Work required
Leave out the pictures; transcribe all else exactly.

Task data
###

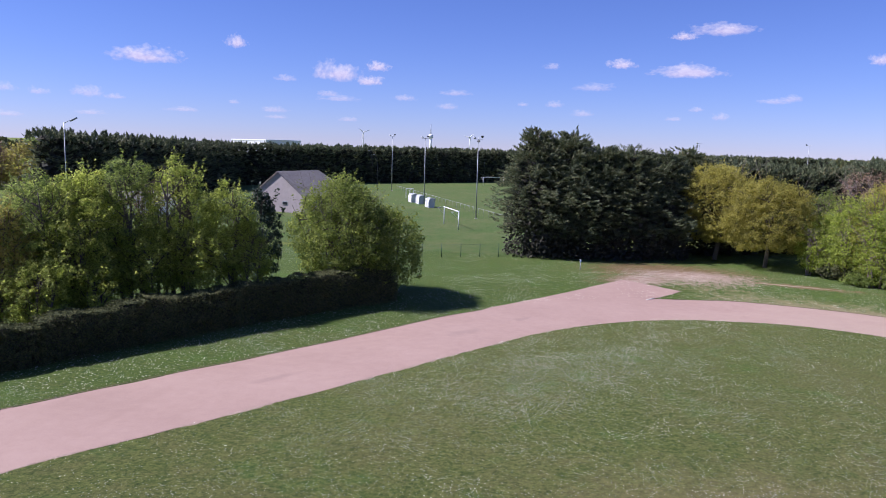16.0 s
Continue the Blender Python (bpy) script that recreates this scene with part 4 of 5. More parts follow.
def conifer(label, x, y, height, radius, seed, boughs=260, tufts=4, per=24, size=0.3, skirt=0.16, group="", top=0.62, fine=True, trunk_at=(0, 0)):
    t = thing("cypress_tree", label, "tree", (x, y, lift(x, y) - 0.05), 0 if fine else seed * 37 % 360, group)
    ax, ay = trunk_at
    br = [tube([(ax, ay, -0.1), (ax * 0.6 + 0.03, ay * 0.6, height * 0.4), (0, 0.02, height * 0.93)], [0.017 * height, 0.013 * height, 0.02], 8)]
    g = np.random.default_rng(seed + 5)
    for k in range(40 if fine else 0):
        z, an = height * g.uniform(0.06, 0.8), g.uniform(0, 2 * np.pi)
        ro = radius * (1 - z / height) ** 0.6 * 0.8
        br.append(tube(limb_line(g, (ax * 0.8, ay * 0.8, z), (math.cos(an) * ro, math.sin(an) * ro, z + ro * 0.15), 0.05, 4), [0.06, 0.045, 0.03, 0.012], 5))
    part("trunk", mesh_from("trunk", *merge(br)), M_BARK, t, "dark bark trunk with dead inner branches", True)
    # dark inner foliage, its shade put into the colour, keeps daylight from passing through
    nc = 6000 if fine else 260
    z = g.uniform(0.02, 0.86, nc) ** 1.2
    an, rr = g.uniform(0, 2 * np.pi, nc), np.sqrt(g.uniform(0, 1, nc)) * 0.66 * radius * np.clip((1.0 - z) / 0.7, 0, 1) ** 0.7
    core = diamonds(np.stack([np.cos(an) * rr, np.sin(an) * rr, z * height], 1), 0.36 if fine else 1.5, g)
    part("inner_foliage", mesh_from("inner_foliage", *core), M_INNER_DARK, t, "brown inner foliage with shade in its colour")
    part("crown", mesh_from("crown", *conifer_mesh(height, radius, seed, boughs, tufts, per, size, skirt, top, 0.5 if fine else 0.8, 0.34 if fine else 0.07)), M_CYPRESS, t, "dense dark green scale foliage")
    return t

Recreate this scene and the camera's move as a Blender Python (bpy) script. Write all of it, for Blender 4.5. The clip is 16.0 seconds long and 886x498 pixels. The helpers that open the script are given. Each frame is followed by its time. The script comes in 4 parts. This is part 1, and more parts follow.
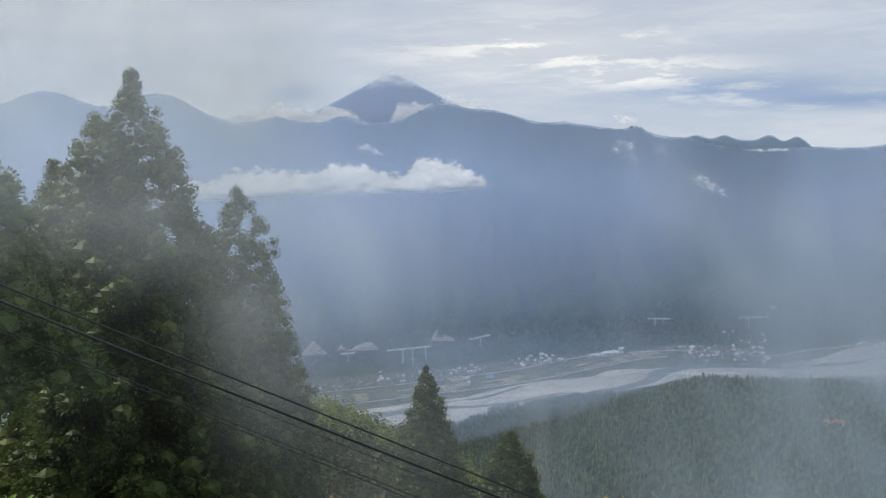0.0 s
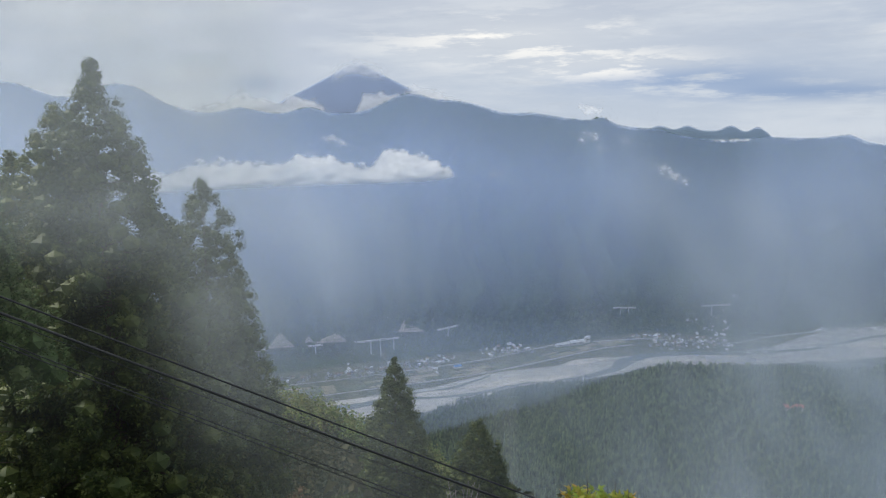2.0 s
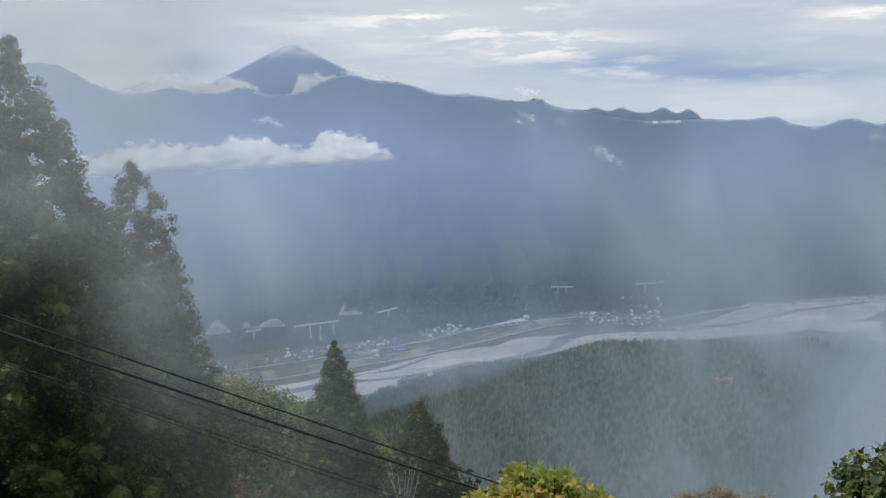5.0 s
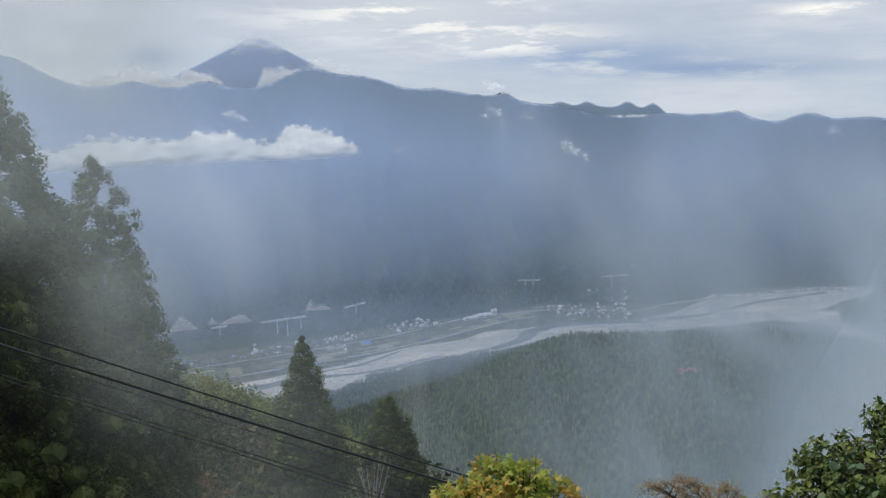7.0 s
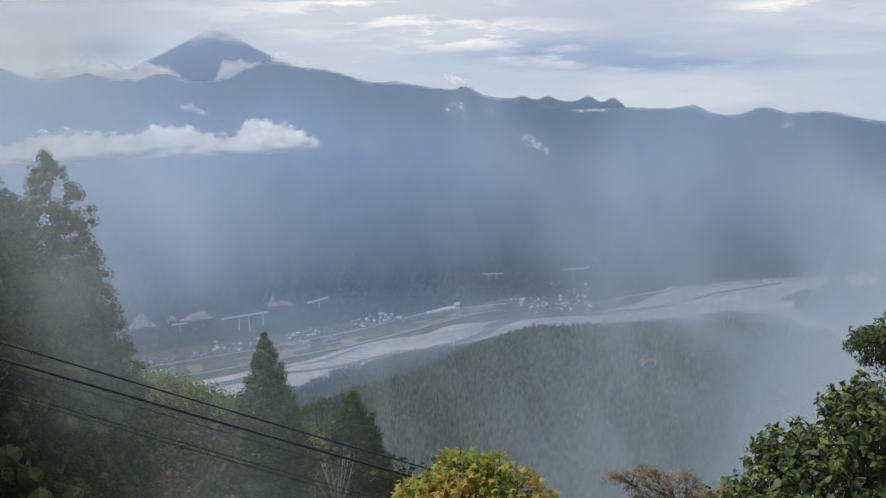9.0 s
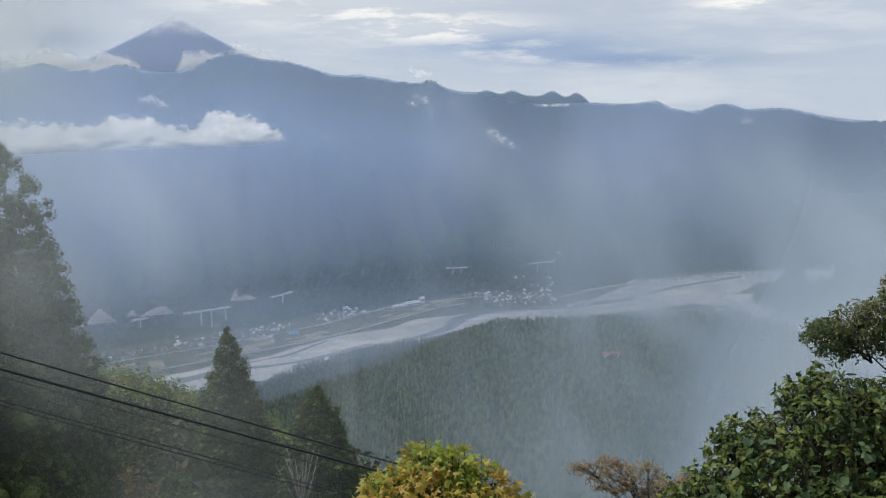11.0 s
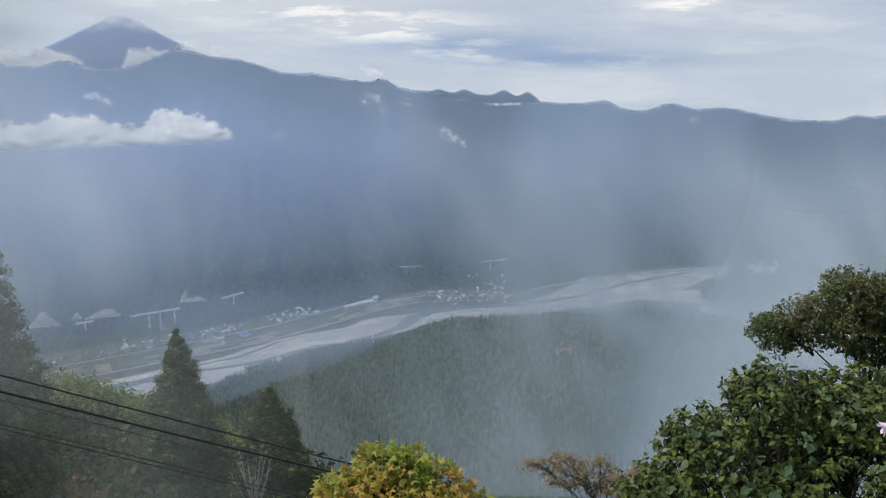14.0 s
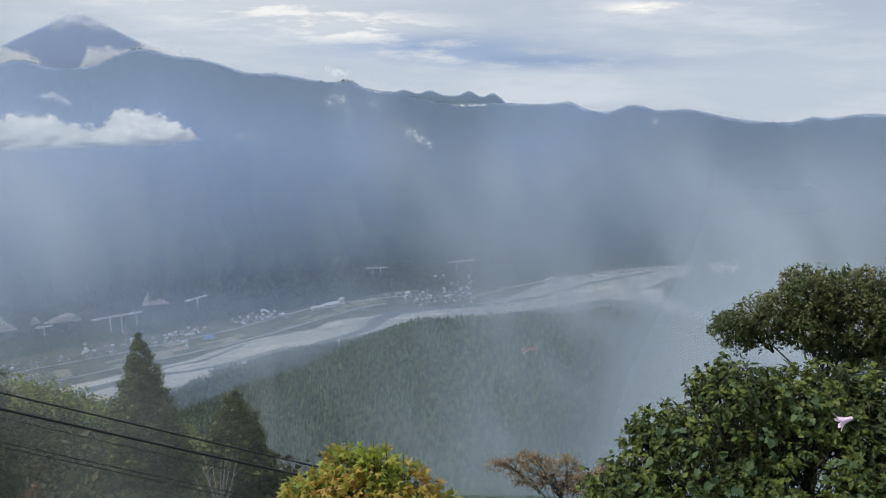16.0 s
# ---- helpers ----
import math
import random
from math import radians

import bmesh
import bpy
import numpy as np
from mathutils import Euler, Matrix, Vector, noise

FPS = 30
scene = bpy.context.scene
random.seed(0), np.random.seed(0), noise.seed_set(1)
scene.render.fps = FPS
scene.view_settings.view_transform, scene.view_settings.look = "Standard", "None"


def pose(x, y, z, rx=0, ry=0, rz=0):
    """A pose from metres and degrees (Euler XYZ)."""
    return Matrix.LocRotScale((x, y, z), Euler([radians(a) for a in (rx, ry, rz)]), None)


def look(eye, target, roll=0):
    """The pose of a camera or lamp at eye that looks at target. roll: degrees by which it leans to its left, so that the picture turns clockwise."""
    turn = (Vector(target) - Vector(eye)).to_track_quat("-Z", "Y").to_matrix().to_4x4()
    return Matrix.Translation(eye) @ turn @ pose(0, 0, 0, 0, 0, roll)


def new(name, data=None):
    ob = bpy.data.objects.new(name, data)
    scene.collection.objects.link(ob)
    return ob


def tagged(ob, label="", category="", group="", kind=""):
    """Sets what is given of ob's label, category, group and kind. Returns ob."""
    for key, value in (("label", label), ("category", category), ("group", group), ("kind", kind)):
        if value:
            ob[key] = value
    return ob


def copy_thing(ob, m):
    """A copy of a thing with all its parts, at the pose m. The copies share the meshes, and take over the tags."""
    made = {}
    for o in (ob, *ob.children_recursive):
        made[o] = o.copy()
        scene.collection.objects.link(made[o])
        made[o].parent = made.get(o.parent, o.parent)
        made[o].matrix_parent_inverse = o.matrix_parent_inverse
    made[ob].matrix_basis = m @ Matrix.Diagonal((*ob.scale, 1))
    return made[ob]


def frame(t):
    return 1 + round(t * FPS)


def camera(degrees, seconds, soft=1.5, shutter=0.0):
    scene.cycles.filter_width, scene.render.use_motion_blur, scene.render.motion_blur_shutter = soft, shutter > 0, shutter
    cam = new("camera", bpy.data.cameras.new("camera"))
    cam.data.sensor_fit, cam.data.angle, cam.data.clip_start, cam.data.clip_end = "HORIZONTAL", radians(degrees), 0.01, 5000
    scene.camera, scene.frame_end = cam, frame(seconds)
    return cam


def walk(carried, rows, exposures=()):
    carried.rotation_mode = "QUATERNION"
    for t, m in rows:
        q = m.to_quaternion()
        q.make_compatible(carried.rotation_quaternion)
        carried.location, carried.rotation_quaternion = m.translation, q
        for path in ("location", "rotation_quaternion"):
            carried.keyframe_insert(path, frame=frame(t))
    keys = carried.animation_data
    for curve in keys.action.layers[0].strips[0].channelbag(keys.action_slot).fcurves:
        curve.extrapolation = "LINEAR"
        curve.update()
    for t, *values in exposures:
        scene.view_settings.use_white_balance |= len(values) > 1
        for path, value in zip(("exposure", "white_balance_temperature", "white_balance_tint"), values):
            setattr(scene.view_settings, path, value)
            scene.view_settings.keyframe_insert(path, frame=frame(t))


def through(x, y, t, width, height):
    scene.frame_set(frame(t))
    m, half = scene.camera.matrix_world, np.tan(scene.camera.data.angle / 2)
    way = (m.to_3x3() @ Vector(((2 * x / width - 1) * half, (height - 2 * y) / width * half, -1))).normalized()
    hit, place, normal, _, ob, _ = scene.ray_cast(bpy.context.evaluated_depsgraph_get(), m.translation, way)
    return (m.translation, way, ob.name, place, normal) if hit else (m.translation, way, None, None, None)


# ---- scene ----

###

Solution for this task
16.0 s
Continue the Blender Python (bpy) script that recreates this scene with part 4 of 5. More parts follow.
def conifer(label, x, y, height, radius, seed, boughs=260, tufts=4, per=24, size=0.3, skirt=0.16, group="", top=0.62, fine=True, trunk_at=(0, 0)):
    t = thing("cypress_tree", label, "tree", (x, y, lift(x, y) - 0.05), 0 if fine else seed * 37 % 360, group)
    ax, ay = trunk_at
    br = [tube([(ax, ay, -0.1), (ax * 0.6 + 0.03, ay * 0.6, height * 0.4), (0, 0.02, height * 0.93)], [0.017 * height, 0.013 * height, 0.02], 8)]
    g = np.random.default_rng(seed + 5)
    for k in range(40 if fine else 0):
        z, an = height * g.uniform(0.06, 0.8), g.uniform(0, 2 * np.pi)
        ro = radius * (1 - z / height) ** 0.6 * 0.8
        br.append(tube(limb_line(g, (ax * 0.8, ay * 0.8, z), (math.cos(an) * ro, math.sin(an) * ro, z + ro * 0.15), 0.05, 4), [0.06, 0.045, 0.03, 0.012], 5))
    part("trunk", mesh_from("trunk", *merge(br)), M_BARK, t, "dark bark trunk with dead inner branches", True)
    # dark inner foliage, its shade put into the colour, keeps daylight from passing through
    nc = 6000 if fine else 260
    z = g.uniform(0.02, 0.86, nc) ** 1.2
    an, rr = g.uniform(0, 2 * np.pi, nc), np.sqrt(g.uniform(0, 1, nc)) * 0.66 * radius * np.clip((1.0 - z) / 0.7, 0, 1) ** 0.7
    core = diamonds(np.stack([np.cos(an) * rr, np.sin(an) * rr, z * height], 1), 0.36 if fine else 1.5, g)
    part("inner_foliage", mesh_from("inner_foliage", *core), M_INNER_DARK, t, "brown inner foliage with shade in its colour")
    part("crown", mesh_from("crown", *conifer_mesh(height, radius, seed, boughs, tufts, per, size, skirt, top, 0.5 if fine else 0.8, 0.34 if fine else 0.07)), M_CYPRESS, t, "dense dark green scale foliage")
    return t

Recreate this scene and the camera's move as a Blender Python (bpy) script. Write all of it, for Blender 4.5. The clip is 16.0 seconds long and 886x498 pixels. The helpers that open the script are given. Each frame is followed by its time. The script comes in 4 parts. This is part 1, and more parts follow.
0.0 s
2.0 s
5.0 s
7.0 s
9.0 s
11.0 s
14.0 s
16.0 s
# ---- helpers ----
import math
import random
from math import radians

import bmesh
import bpy
import numpy as np
from mathutils import Euler, Matrix, Vector, noise

FPS = 30
scene = bpy.context.scene
random.seed(0), np.random.seed(0), noise.seed_set(1)
scene.render.fps = FPS
scene.view_settings.view_transform, scene.view_settings.look = "Standard", "None"


def pose(x, y, z, rx=0, ry=0, rz=0):
    """A pose from metres and degrees (Euler XYZ)."""
    return Matrix.LocRotScale((x, y, z), Euler([radians(a) for a in (rx, ry, rz)]), None)


def look(eye, target, roll=0):
    """The pose of a camera or lamp at eye that looks at target. roll: degrees by which it leans to its left, so that the picture turns clockwise."""
    turn = (Vector(target) - Vector(eye)).to_track_quat("-Z", "Y").to_matrix().to_4x4()
    return Matrix.Translation(eye) @ turn @ pose(0, 0, 0, 0, 0, roll)


def new(name, data=None):
    ob = bpy.data.objects.new(name, data)
    scene.collection.objects.link(ob)
    return ob


def tagged(ob, label="", category="", group="", kind=""):
    """Sets what is given of ob's label, category, group and kind. Returns ob."""
    for key, value in (("label", label), ("category", category), ("group", group), ("kind", kind)):
        if value:
            ob[key] = value
    return ob


def copy_thing(ob, m):
    """A copy of a thing with all its parts, at the pose m. The copies share the meshes, and take over the tags."""
    made = {}
    for o in (ob, *ob.children_recursive):
        made[o] = o.copy()
        scene.collection.objects.link(made[o])
        made[o].parent = made.get(o.parent, o.parent)
        made[o].matrix_parent_inverse = o.matrix_parent_inverse
    made[ob].matrix_basis = m @ Matrix.Diagonal((*ob.scale, 1))
    return made[ob]


def frame(t):
    return 1 + round(t * FPS)


def camera(degrees, seconds, soft=1.5, shutter=0.0):
    scene.cycles.filter_width, scene.render.use_motion_blur, scene.render.motion_blur_shutter = soft, shutter > 0, shutter
    cam = new("camera", bpy.data.cameras.new("camera"))
    cam.data.sensor_fit, cam.data.angle, cam.data.clip_start, cam.data.clip_end = "HORIZONTAL", radians(degrees), 0.01, 5000
    scene.camera, scene.frame_end = cam, frame(seconds)
    return cam


def walk(carried, rows, exposures=()):
    carried.rotation_mode = "QUATERNION"
    for t, m in rows:
        q = m.to_quaternion()
        q.make_compatible(carried.rotation_quaternion)
        carried.location, carried.rotation_quaternion = m.translation, q
        for path in ("location", "rotation_quaternion"):
            carried.keyframe_insert(path, frame=frame(t))
    keys = carried.animation_data
    for curve in keys.action.layers[0].strips[0].channelbag(keys.action_slot).fcurves:
        curve.extrapolation = "LINEAR"
        curve.update()
    for t, *values in exposures:
        scene.view_settings.use_white_balance |= len(values) > 1
        for path, value in zip(("exposure", "white_balance_temperature", "white_balance_tint"), values):
            setattr(scene.view_settings, path, value)
            scene.view_settings.keyframe_insert(path, frame=frame(t))


def through(x, y, t, width, height):
    scene.frame_set(frame(t))
    m, half = scene.camera.matrix_world, np.tan(scene.camera.data.angle / 2)
    way = (m.to_3x3() @ Vector(((2 * x / width - 1) * half, (height - 2 * y) / width * half, -1))).normalized()
    hit, place, normal, _, ob, _ = scene.ray_cast(bpy.context.evaluated_depsgraph_get(), m.translation, way)
    return (m.translation, way, ob.name, place, normal) if hit else (m.translation, way, None, None, None)


# ---- scene ----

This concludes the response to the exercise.